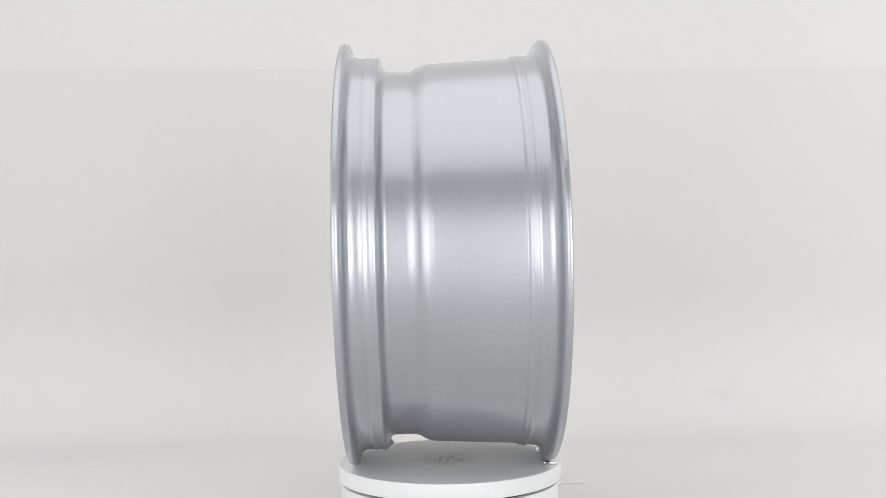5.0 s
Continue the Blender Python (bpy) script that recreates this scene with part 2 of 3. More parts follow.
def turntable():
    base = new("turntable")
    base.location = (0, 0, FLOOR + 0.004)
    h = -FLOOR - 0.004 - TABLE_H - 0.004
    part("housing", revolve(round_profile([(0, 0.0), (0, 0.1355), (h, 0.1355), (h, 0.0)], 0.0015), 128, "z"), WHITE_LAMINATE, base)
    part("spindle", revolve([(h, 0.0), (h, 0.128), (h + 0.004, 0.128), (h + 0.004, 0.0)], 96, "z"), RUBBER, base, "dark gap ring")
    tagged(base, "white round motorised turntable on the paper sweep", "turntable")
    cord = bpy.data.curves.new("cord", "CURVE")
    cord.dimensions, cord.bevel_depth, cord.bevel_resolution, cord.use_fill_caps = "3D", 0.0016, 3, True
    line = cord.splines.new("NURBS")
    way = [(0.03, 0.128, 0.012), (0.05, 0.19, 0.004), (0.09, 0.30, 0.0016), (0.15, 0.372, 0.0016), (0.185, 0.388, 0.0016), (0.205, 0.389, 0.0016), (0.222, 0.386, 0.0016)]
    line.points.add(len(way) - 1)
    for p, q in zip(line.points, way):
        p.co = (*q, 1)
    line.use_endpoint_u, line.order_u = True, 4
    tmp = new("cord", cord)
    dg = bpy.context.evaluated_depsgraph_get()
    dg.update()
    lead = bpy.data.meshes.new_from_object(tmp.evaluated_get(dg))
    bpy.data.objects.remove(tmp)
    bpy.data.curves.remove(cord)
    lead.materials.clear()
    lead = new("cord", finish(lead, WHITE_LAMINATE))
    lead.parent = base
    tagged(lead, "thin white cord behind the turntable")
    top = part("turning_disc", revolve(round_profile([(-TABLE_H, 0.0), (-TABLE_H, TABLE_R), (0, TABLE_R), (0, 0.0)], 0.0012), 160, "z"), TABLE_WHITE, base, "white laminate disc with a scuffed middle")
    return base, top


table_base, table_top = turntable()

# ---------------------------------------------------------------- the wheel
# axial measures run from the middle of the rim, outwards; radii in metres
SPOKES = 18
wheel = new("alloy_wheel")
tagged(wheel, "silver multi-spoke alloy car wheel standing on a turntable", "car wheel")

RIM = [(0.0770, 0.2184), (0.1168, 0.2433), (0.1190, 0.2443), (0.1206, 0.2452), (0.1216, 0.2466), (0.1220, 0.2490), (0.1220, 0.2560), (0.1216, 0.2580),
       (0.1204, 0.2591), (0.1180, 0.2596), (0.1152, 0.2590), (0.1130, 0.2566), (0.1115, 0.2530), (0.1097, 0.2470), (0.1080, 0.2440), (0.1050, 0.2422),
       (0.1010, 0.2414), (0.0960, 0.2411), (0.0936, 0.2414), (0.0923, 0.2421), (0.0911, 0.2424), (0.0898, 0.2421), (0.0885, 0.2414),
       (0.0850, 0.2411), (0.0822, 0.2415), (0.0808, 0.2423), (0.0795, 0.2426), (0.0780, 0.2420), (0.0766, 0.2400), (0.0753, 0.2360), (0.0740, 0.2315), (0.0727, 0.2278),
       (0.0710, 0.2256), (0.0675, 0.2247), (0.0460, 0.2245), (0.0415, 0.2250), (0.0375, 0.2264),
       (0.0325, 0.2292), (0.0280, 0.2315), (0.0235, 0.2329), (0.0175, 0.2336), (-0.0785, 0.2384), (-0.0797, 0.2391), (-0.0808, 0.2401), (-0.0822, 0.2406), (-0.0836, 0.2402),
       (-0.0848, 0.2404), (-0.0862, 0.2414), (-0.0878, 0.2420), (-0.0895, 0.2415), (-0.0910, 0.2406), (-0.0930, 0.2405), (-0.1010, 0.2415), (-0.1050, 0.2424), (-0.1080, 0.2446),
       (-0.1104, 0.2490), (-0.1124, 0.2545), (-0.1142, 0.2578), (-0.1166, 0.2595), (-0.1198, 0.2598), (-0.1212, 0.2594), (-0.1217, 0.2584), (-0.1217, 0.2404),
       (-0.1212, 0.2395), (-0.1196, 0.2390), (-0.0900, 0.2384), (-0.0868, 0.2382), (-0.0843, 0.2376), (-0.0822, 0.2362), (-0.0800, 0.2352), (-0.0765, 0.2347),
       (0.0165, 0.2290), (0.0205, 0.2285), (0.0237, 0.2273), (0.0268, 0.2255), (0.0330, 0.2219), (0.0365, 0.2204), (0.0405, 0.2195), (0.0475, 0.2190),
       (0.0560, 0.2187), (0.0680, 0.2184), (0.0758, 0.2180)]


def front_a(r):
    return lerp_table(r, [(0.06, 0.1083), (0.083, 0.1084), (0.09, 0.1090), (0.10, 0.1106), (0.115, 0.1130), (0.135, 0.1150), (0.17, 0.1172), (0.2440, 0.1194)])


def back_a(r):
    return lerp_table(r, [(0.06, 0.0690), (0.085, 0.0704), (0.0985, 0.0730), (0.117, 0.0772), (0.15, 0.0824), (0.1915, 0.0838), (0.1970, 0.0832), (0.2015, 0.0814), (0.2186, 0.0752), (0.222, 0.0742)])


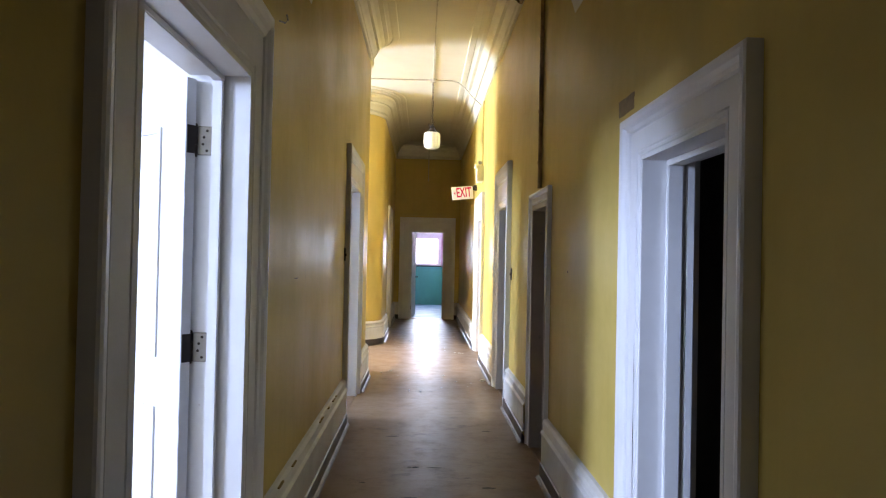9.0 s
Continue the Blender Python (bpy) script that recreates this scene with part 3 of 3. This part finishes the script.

* _Do this_: Repeat the listing in full and exactly. Do not include any images.

* _Full output_:
5.0 s
Continue the Blender Python (bpy) script that recreates this scene with part 2 of 3. More parts follow.
def turntable():
    base = new("turntable")
    base.location = (0, 0, FLOOR + 0.004)
    h = -FLOOR - 0.004 - TABLE_H - 0.004
    part("housing", revolve(round_profile([(0, 0.0), (0, 0.1355), (h, 0.1355), (h, 0.0)], 0.0015), 128, "z"), WHITE_LAMINATE, base)
    part("spindle", revolve([(h, 0.0), (h, 0.128), (h + 0.004, 0.128), (h + 0.004, 0.0)], 96, "z"), RUBBER, base, "dark gap ring")
    tagged(base, "white round motorised turntable on the paper sweep", "turntable")
    cord = bpy.data.curves.new("cord", "CURVE")
    cord.dimensions, cord.bevel_depth, cord.bevel_resolution, cord.use_fill_caps = "3D", 0.0016, 3, True
    line = cord.splines.new("NURBS")
    way = [(0.03, 0.128, 0.012), (0.05, 0.19, 0.004), (0.09, 0.30, 0.0016), (0.15, 0.372, 0.0016), (0.185, 0.388, 0.0016), (0.205, 0.389, 0.0016), (0.222, 0.386, 0.0016)]
    line.points.add(len(way) - 1)
    for p, q in zip(line.points, way):
        p.co = (*q, 1)
    line.use_endpoint_u, line.order_u = True, 4
    tmp = new("cord", cord)
    dg = bpy.context.evaluated_depsgraph_get()
    dg.update()
    lead = bpy.data.meshes.new_from_object(tmp.evaluated_get(dg))
    bpy.data.objects.remove(tmp)
    bpy.data.curves.remove(cord)
    lead.materials.clear()
    lead = new("cord", finish(lead, WHITE_LAMINATE))
    lead.parent = base
    tagged(lead, "thin white cord behind the turntable")
    top = part("turning_disc", revolve(round_profile([(-TABLE_H, 0.0), (-TABLE_H, TABLE_R), (0, TABLE_R), (0, 0.0)], 0.0012), 160, "z"), TABLE_WHITE, base, "white laminate disc with a scuffed middle")
    return base, top


table_base, table_top = turntable()

# ---------------------------------------------------------------- the wheel
# axial measures run from the middle of the rim, outwards; radii in metres
SPOKES = 18
wheel = new("alloy_wheel")
tagged(wheel, "silver multi-spoke alloy car wheel standing on a turntable", "car wheel")

RIM = [(0.0770, 0.2184), (0.1168, 0.2433), (0.1190, 0.2443), (0.1206, 0.2452), (0.1216, 0.2466), (0.1220, 0.2490), (0.1220, 0.2560), (0.1216, 0.2580),
       (0.1204, 0.2591), (0.1180, 0.2596), (0.1152, 0.2590), (0.1130, 0.2566), (0.1115, 0.2530), (0.1097, 0.2470), (0.1080, 0.2440), (0.1050, 0.2422),
       (0.1010, 0.2414), (0.0960, 0.2411), (0.0936, 0.2414), (0.0923, 0.2421), (0.0911, 0.2424), (0.0898, 0.2421), (0.0885, 0.2414),
       (0.0850, 0.2411), (0.0822, 0.2415), (0.0808, 0.2423), (0.0795, 0.2426), (0.0780, 0.2420), (0.0766, 0.2400), (0.0753, 0.2360), (0.0740, 0.2315), (0.0727, 0.2278),
       (0.0710, 0.2256), (0.0675, 0.2247), (0.0460, 0.2245), (0.0415, 0.2250), (0.0375, 0.2264),
       (0.0325, 0.2292), (0.0280, 0.2315), (0.0235, 0.2329), (0.0175, 0.2336), (-0.0785, 0.2384), (-0.0797, 0.2391), (-0.0808, 0.2401), (-0.0822, 0.2406), (-0.0836, 0.2402),
       (-0.0848, 0.2404), (-0.0862, 0.2414), (-0.0878, 0.2420), (-0.0895, 0.2415), (-0.0910, 0.2406), (-0.0930, 0.2405), (-0.1010, 0.2415), (-0.1050, 0.2424), (-0.1080, 0.2446),
       (-0.1104, 0.2490), (-0.1124, 0.2545), (-0.1142, 0.2578), (-0.1166, 0.2595), (-0.1198, 0.2598), (-0.1212, 0.2594), (-0.1217, 0.2584), (-0.1217, 0.2404),
       (-0.1212, 0.2395), (-0.1196, 0.2390), (-0.0900, 0.2384), (-0.0868, 0.2382), (-0.0843, 0.2376), (-0.0822, 0.2362), (-0.0800, 0.2352), (-0.0765, 0.2347),
       (0.0165, 0.2290), (0.0205, 0.2285), (0.0237, 0.2273), (0.0268, 0.2255), (0.0330, 0.2219), (0.0365, 0.2204), (0.0405, 0.2195), (0.0475, 0.2190),
       (0.0560, 0.2187), (0.0680, 0.2184), (0.0758, 0.2180)]


def front_a(r):
    return lerp_table(r, [(0.06, 0.1083), (0.083, 0.1084), (0.09, 0.1090), (0.10, 0.1106), (0.115, 0.1130), (0.135, 0.1150), (0.17, 0.1172), (0.2440, 0.1194)])


def back_a(r):
    return lerp_table(r, [(0.06, 0.0690), (0.085, 0.0704), (0.0985, 0.0730), (0.117, 0.0772), (0.15, 0.0824), (0.1915, 0.0838), (0.1970, 0.0832), (0.2015, 0.0814), (0.2186, 0.0752), (0.222, 0.0742)])


9.0 s
Continue the Blender Python (bpy) script that recreates this scene with part 3 of 3. This part finishes the script.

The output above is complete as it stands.